卵巢细胞微囊移植对去卵巢小鼠的骨胶原代谢的影响

背景：性激素对维持骨骼的完整性是必要的,体外培养的卵巢细胞可以分泌雌激素和孕激素,海藻酸-多聚赖氨酸-海藻酸钠微球可以在移植物和受体间提供一个屏障,有利于异体移植物的存活。目的：探讨异体移植的微囊化卵巢细胞在去卵巢小鼠体内的生存和分泌功能,以及对骨胶原代谢的作用。方法：用6周龄雌性昆明小鼠分离培养卵巢细胞,并用海藻酸-多聚赖氨酸-海藻酸钠盐微囊化分离培养的卵巢细胞。将24只8周龄雌性昆明小鼠随机分为3组（n=8）,正常组：未进行卵巢切割;去卵巢组：切除卵巢;移植组：卵巢切除后立即将微囊化的卵巢细胞移植入腹腔。射免疫分析法检测微囊化卵巢细胞培养液和小鼠血清雌二醇和/或孕激素水平,VanGieson染色法显示骨基质中的Ⅰ型胶原纤维,测小鼠左侧股骨羟脯氨酸、钙和磷的含量。结果与结论：卵巢细胞和微囊化卵巢细胞培养液中分泌雌二醇和孕激素水平没有显著差异,移植90d后小鼠血清雌二醇浓度与正常组无显著差异,而去卵巢组血清雌二醇浓度明显低于正常组。VanGieson染色显示,移植组的胶原纤维分布与正常组相似,而去卵巢组的骨小梁减少、游离末端增多,脱钙骨基质变薄,胶原纤维减少。与正常组比较,去卵巢组小鼠左侧股骨羟脯氨酸、钙和磷的含量降低。提示,微囊化卵巢细胞异体移植后能继续生存并分泌雌激素,并能在某种程度上减缓由去卵巢引起的骨胶原的分解代谢。

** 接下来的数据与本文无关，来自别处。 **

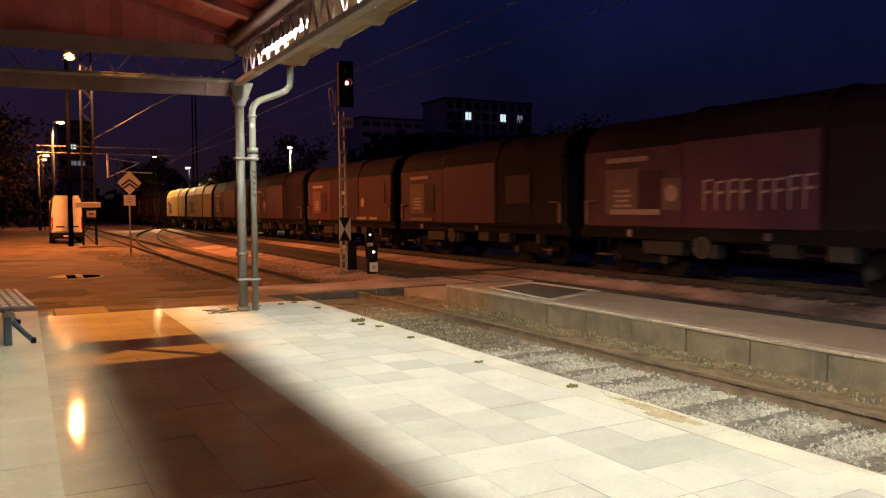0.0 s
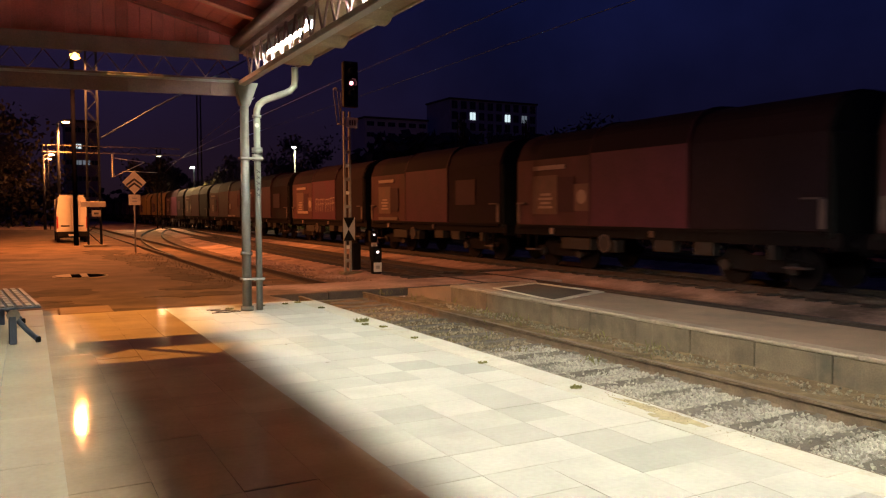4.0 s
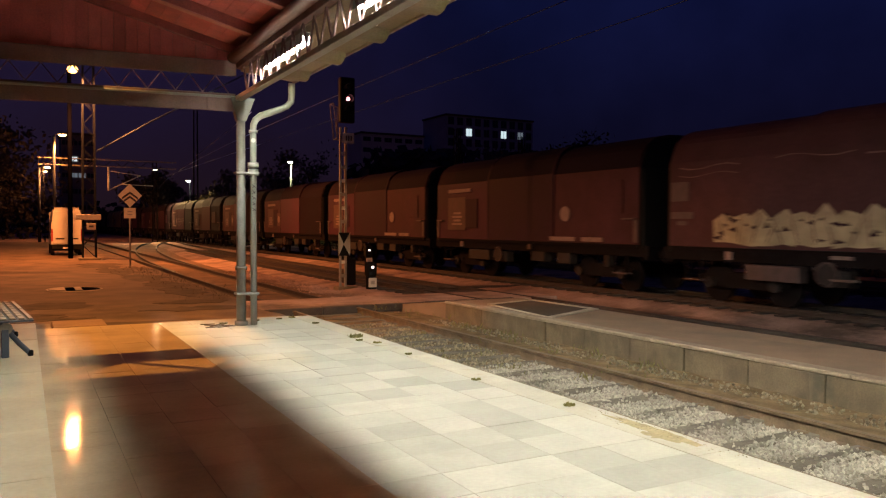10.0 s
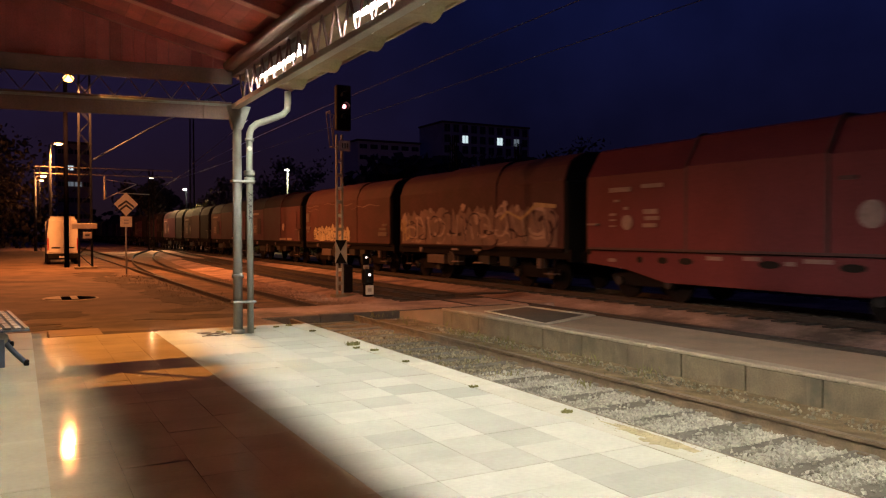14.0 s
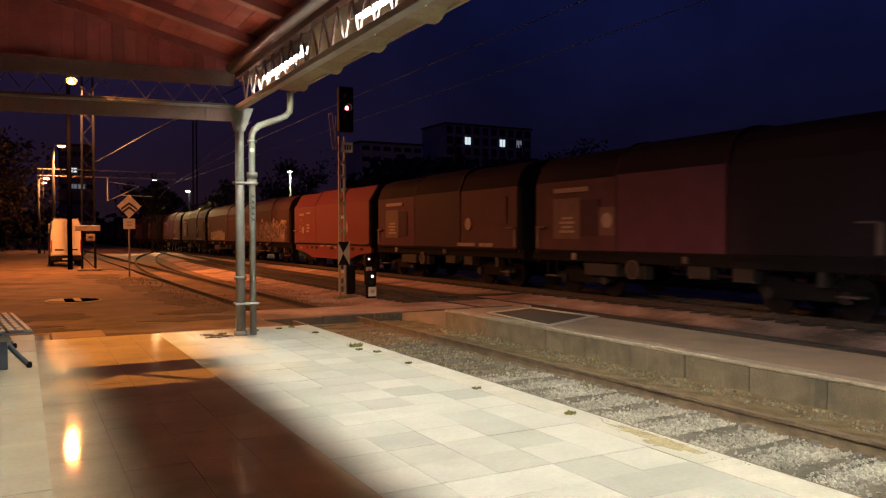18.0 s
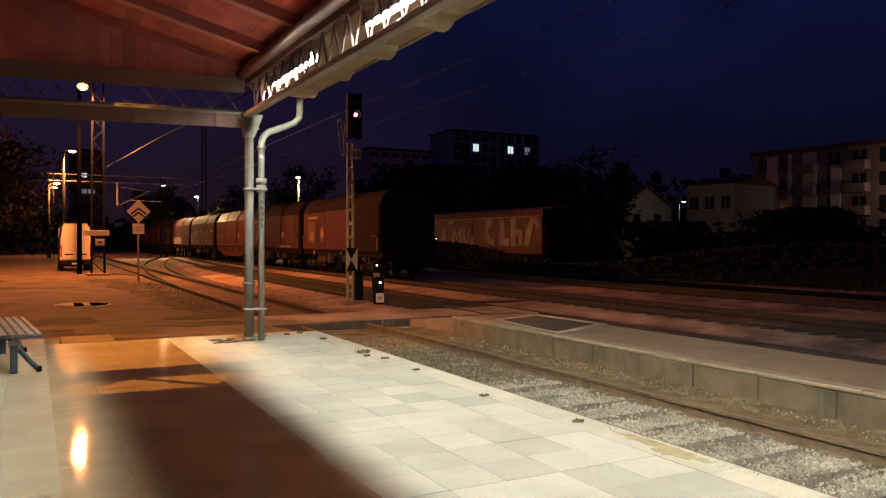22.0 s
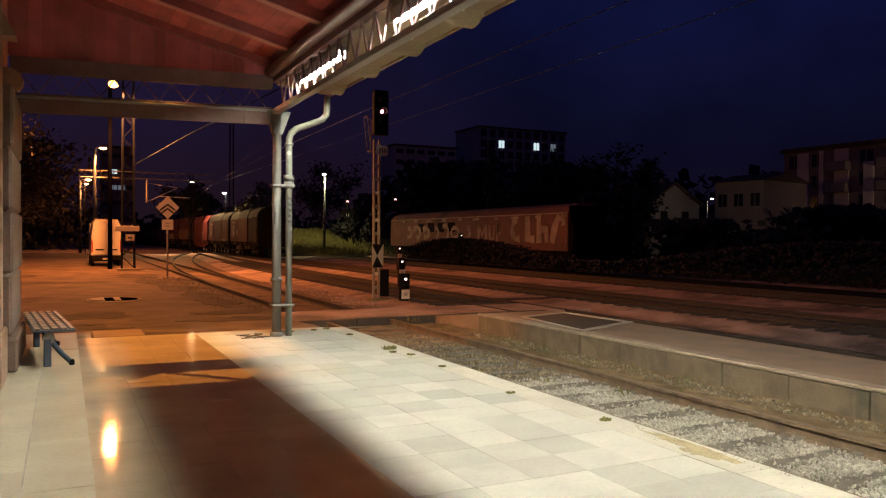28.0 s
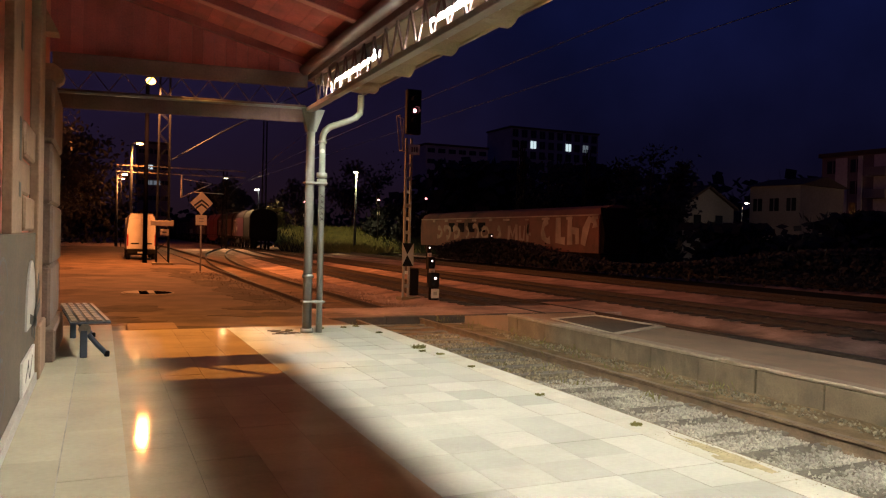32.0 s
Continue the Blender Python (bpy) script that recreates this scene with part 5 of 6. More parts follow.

Allograft of microencapsulated ovarian cells affects bone collagen metabolism in ovariectomized mice

BACKGROUND： Gonad hormones are essential for the maintenance of skeletal integrity. The in vitro cultured ovarian cells can secrete estradiol and progesterone. Alginic acid-polylysine-alginic acid microcapsule provides a barrier between the graft and the recipient, thus promoting the survival of heterotransplants. OBJECTIVE： To explore the survival and secretion functions of allografted microencapsulated ovarian cells in ovariectomized mice and their effect on bone collagen metabolism after ovariectomy （OVX）. METHODS： Ovarian cells separated from female Kunming mice （6 weeks old） were cultured and microencapsulated with alginic acid-polylysine-alginic acid. A total of 24 female Kunming mice （8 weeks old） were randomly divided into three groups （n=8）： normal group： OVX was not performed; OVX group： OVX was performed; transplantation group： microencapsulated ovarian cells were transplanted into abdominal cavity after OVX. Estradiol and/or progesterone levels of the medium of microencapsulated ovarian cells and mice serum were determined by radioimmunoassay. Ⅰ type collagen fibers in the bone matrix were showed by Van Gieson staining. The concentrations of hydroxyproline, Ca, and P were measured in the left femurs of mice. RESULTS AND CONCLUSION： The concentrations of estradiol and progesterone in the culture medium were not significantly different between the cultured ovarian cells and microencapsulated ovarian cells. The serum estradiol concentration at 90 days after transplantation had no significant difference compared with that of normal group, whereas the serum estradiol concentration of the OVX group was significantly lower than that of the normal group. In the transplantation group, the distribution of collagen fibers was similar to that of the normal group determined by Van Gieson staining. In comparison to the normal group, the OVX group had less, thinner trabecular matrix, and fewer collagen fibers, more free trabecular terminals, and a thinner uncalcified osteoid matrix. The concentrations of Hyp, Ca, and P in the left femurs of the OVX group were lower than those of the normal group. Microencapsulated ovarian cells survive well after transplantation and secrete estrogen, and they can prohibit OVX-caused bone collagen fibers catabolism to some degree.